Both arms of the National Assembly had already passed the new minimum wage Bill into law, the House of Representatives in January and the Senate in March.

It however remains a development of curious concern that five months after the President had signed the Bill into law, implementation has yet to take off.

Even of more concern is that debates, negotiations and bulk passing on consequential adjustment in percentage implementation details appear to be lingering longer than necessary with no end currently in sight.

The Federal Government has openly blamed the delay in implementation on what it tagged “consequential adjustment of the N30,000 minimum wage and the unrealistic demand of labour unions’.

The position of Labour, which appears to be statistically logical is that the increase in the minimum wage from N18,000 to N30,000 is a 66% increase and that the same 66% increase should be reflected across board.

Opposed to the labour stand are members of the technical sub committee of the Relativity/Consequential Adjustment Committee set up by the Federal Government on May 14, 2019 to work out a template for the adjustment of the salaries of public servants.

The position of the Federal Government technical implementation committee is still a sad re echo of issues that were supposed to have been long settled by the Joint Negotiation Council, includING the ability of States and the Federal Government to pay.

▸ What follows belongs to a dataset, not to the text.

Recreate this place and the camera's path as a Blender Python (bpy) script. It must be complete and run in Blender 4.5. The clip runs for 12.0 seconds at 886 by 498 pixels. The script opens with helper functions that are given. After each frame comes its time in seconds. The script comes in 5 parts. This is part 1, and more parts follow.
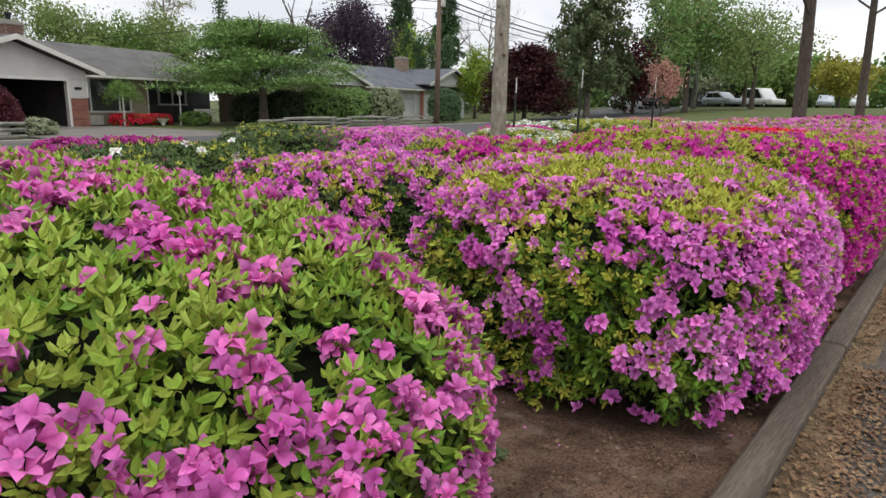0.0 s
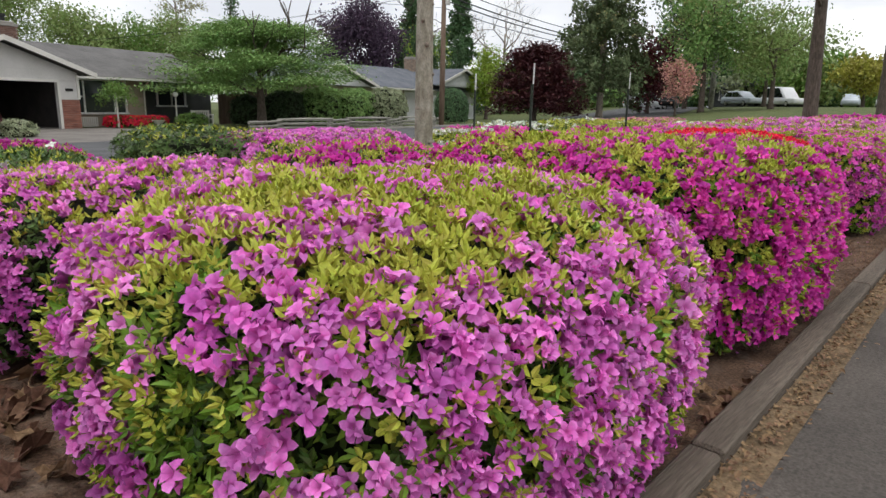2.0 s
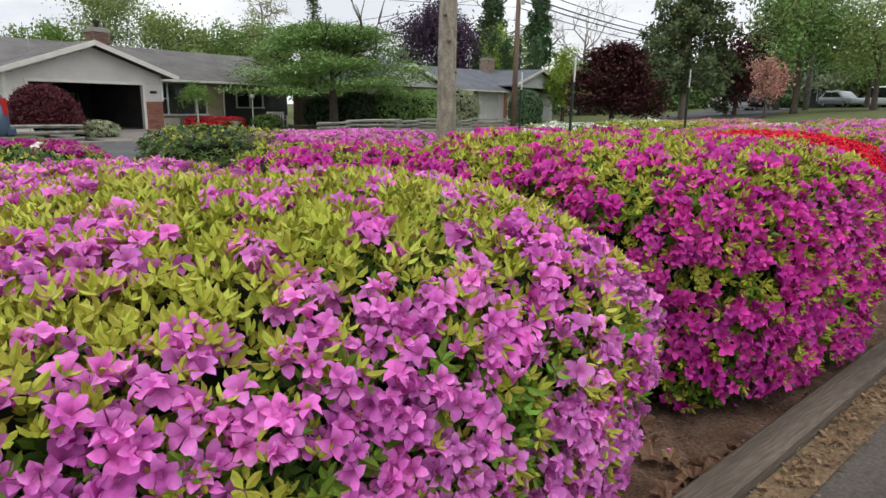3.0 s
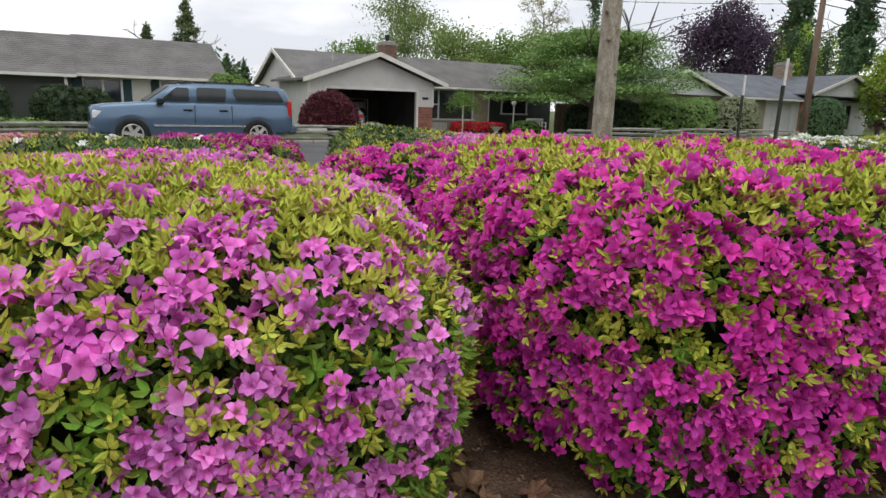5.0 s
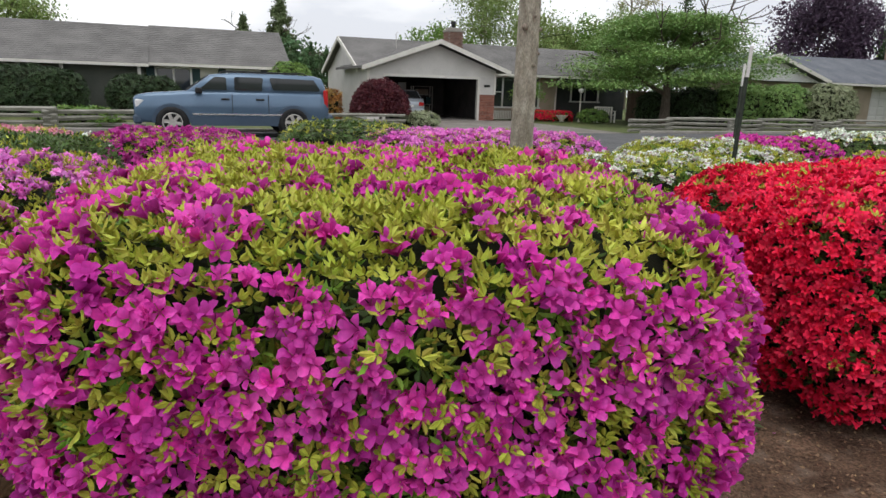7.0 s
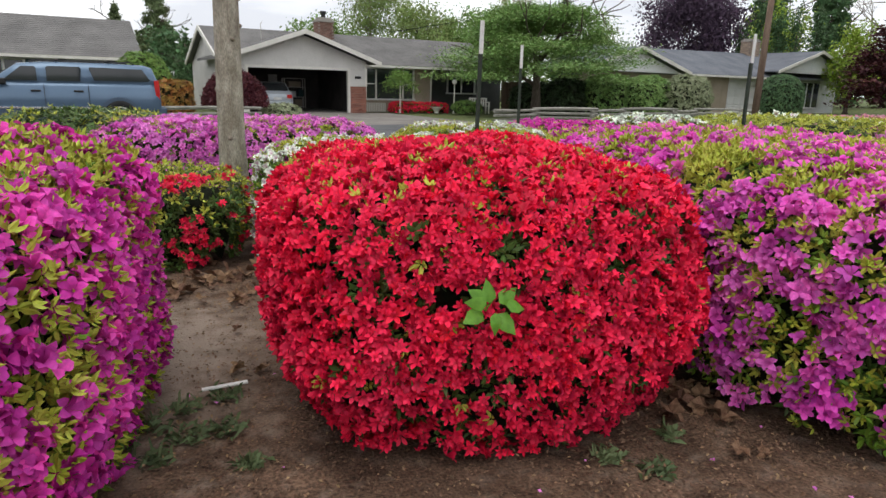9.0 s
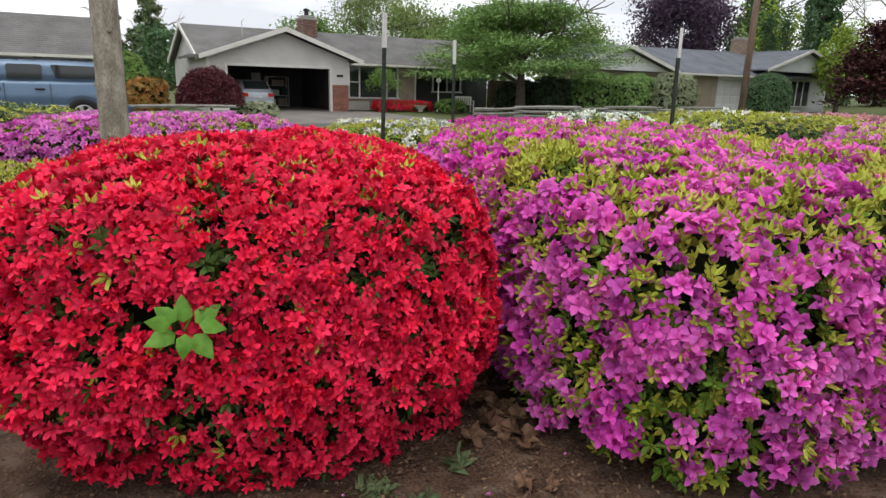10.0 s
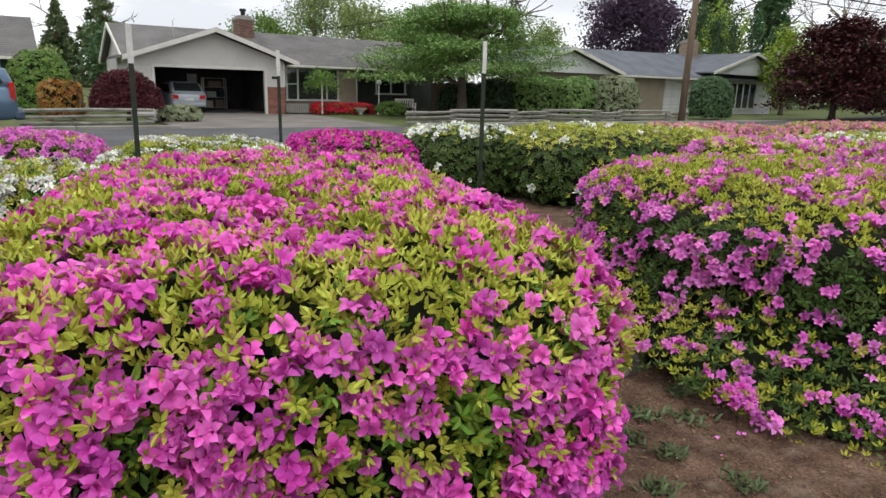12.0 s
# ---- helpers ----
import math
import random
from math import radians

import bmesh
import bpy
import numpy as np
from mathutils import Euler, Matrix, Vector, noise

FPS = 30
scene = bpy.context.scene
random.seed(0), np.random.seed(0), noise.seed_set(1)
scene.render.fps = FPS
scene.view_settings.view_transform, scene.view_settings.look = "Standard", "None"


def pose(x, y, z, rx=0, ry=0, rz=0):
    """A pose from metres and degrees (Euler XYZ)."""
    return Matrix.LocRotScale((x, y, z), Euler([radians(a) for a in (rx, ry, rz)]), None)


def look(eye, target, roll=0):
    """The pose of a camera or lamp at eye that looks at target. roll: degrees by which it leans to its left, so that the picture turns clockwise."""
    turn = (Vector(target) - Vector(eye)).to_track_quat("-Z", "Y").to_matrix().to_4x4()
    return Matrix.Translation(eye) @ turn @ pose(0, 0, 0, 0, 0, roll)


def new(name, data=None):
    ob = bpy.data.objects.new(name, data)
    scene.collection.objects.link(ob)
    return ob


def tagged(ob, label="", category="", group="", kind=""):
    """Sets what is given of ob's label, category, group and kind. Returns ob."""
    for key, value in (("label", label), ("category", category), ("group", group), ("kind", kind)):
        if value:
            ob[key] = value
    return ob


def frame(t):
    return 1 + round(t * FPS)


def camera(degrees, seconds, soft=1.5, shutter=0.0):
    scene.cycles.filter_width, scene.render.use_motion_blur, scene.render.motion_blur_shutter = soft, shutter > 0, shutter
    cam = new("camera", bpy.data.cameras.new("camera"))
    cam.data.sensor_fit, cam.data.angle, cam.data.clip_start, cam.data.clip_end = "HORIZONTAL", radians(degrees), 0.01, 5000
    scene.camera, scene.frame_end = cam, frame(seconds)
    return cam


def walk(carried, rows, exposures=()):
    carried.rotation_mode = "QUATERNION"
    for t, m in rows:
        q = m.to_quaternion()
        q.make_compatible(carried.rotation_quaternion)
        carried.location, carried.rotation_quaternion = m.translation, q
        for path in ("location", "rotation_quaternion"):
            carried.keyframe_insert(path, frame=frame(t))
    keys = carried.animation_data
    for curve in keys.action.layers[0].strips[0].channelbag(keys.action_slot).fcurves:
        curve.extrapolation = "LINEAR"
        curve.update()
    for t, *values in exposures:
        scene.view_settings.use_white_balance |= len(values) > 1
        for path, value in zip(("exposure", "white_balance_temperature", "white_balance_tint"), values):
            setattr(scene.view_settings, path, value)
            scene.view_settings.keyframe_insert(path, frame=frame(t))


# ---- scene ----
cam = camera(69.5, 12.0)
PATH = [
    (0, (1.294, -3.519, 1.24), (2.857, -2.163, 0.773), 1.2),
    (0.5, (1.615, -3.571, 1.249), (3.169, -2.206, 0.783), 1.1),
    (1, (2.012, -3.592, 1.211), (3.562, -2.223, 0.745), 1.1),
    (1.5, (2.458, -3.614, 1.231), (4.004, -2.239, 0.766), 1.0),
    (2, (2.87, -3.706, 1.229), (4.385, -2.297, 0.764), 1.0),
    (2.5, (3.275, -3.738, 1.227), (4.731, -2.266, 0.765), 1.1),
    (3, (3.636, -3.81, 1.219), (4.965, -2.225, 0.755), 0.9),
    (5, (4.9, -4.218, 1.206), (5.462, -2.225, 0.747), 1.7),
    (5.5, (5.377, -4.265, 1.254), (5.763, -2.232, 0.793), 1.6),
    (6, (5.823, -4.251, 1.262), (6.12, -2.206, 0.793), 1.6),
    (6.5, (6.266, -4.221, 1.317), (6.544, -2.18, 0.814), 1.6),
    (7, (6.644, -4.155, 1.329), (6.917, -2.116, 0.82), 1.7),
    (9, (8.281, -3.937, 1.243), (8.851, -1.962, 0.724), 1.4),
    (9.5, (8.669, -3.967, 1.233), (9.244, -1.993, 0.713), 1.5),
    (10, (9.104, -3.922, 1.233), (9.679, -1.949, 0.711), 1.4),
    (10.5, (9.51, -3.9, 1.274), (10.084, -1.926, 0.754), 1.5),
    (11, (9.954, -3.957, 1.321), (10.525, -1.983, 0.799), 1.5),
    (11.5, (10.369, -3.937, 1.379), (11.006, -1.983, 0.86), 1.4),
    (12, (10.761, -3.935, 1.423), (11.426, -1.991, 0.902), 1.6),
]
walk(cam, [(t, look(eye, target, roll)) for t, eye, target, roll in PATH], [(0.0, -0.18), (7.2, -0.18), (9.0, -0.1), (12.0, -0.1)])

# ---- light: overcast spring sky ----
world = bpy.data.worlds.new("overcast_sky")
scene.world = world
world.use_nodes = True
wn, wl = world.node_tree.nodes, world.node_tree.links
sky = wn.new("ShaderNodeTexSky")
sky.sky_type = "NISHITA"
sky.sun_disc = False
sky.sun_elevation, sky.sun_rotation = radians(71), radians(204)
sky.air_density, sky.dust_density = 1.0, 3.0
co = wn.new("ShaderNodeTexCoord")
mp = wn.new("ShaderNodeMapping")
mp.inputs["Scale"].default_value = (1.0, 1.0, 3.2)
cl = wn.new("ShaderNodeTexNoise")
cl.inputs["Scale"].default_value, cl.inputs["Detail"].default_value, cl.inputs["Roughness"].default_value = 2.6, 7.0, 0.55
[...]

The Federal Government’s consequential adjustment/salary implementation committee is said to be offering as low as 9.5% for workers within the salary grade levels 7-14 and 5% for those between 15 and 17.

We blame the leadership of the organized labour, NLC and TUC inclusive, for an untidy work done at the table of the Joint Negotiation Council.

Leaders of the Labour unions allowed themselves to be lured or hurried into signing a Memorandum of Understanding without spelt out details of implementation modalities.

By so doing, leaders of the organized labour unwittingly played into the hands of a Federal Government that has not demonstrated a convincing level of sincerity and commitment to the implementation of the minimum wage by the National Salaries, Income and Wages Commission.

We consider the lingering delay and time buying tactics on the part of the Federal Government in the implementation of the Minimum Wage law, which are becoming more glaring by the day, as an ill contrived delay agenda with an inherent capacity to bring about a break down in the nation’s industrial/labour relations.

To still be going back and froth on details of implementation modalities in the name of consequential adjustment and relativity issues does not paint a convincing portrait of a caring and responsive Federal Government.

The Nigerian worker remains the least remunerated in the world, thereby negating the truism that a well motivated labour force can easily translate into an evidently productive workforce.

We desire to see more practical demonstration of the willingness to pay the N30,000 minimum wage.

This is far more important than the often trumped up argument of inability to pay.

We do also firmly believe that for the N30,000 minimum wage law to be effectively implemented across the three tiers of government, the existing revenue formula that is skewed in favour of the Federal Government (52.68%) should be reviewed.

26.72% for the 36 States and 20.60% for the 774 Local governments is antithetical to development.

While those issues are being addressed on the right platforms, the Nigerian workers in both the public and private sectors do not deserve any further delay in the implementation of the N30,000 national minimum wage five full months after President Mohammadu Buhari has signed it into law.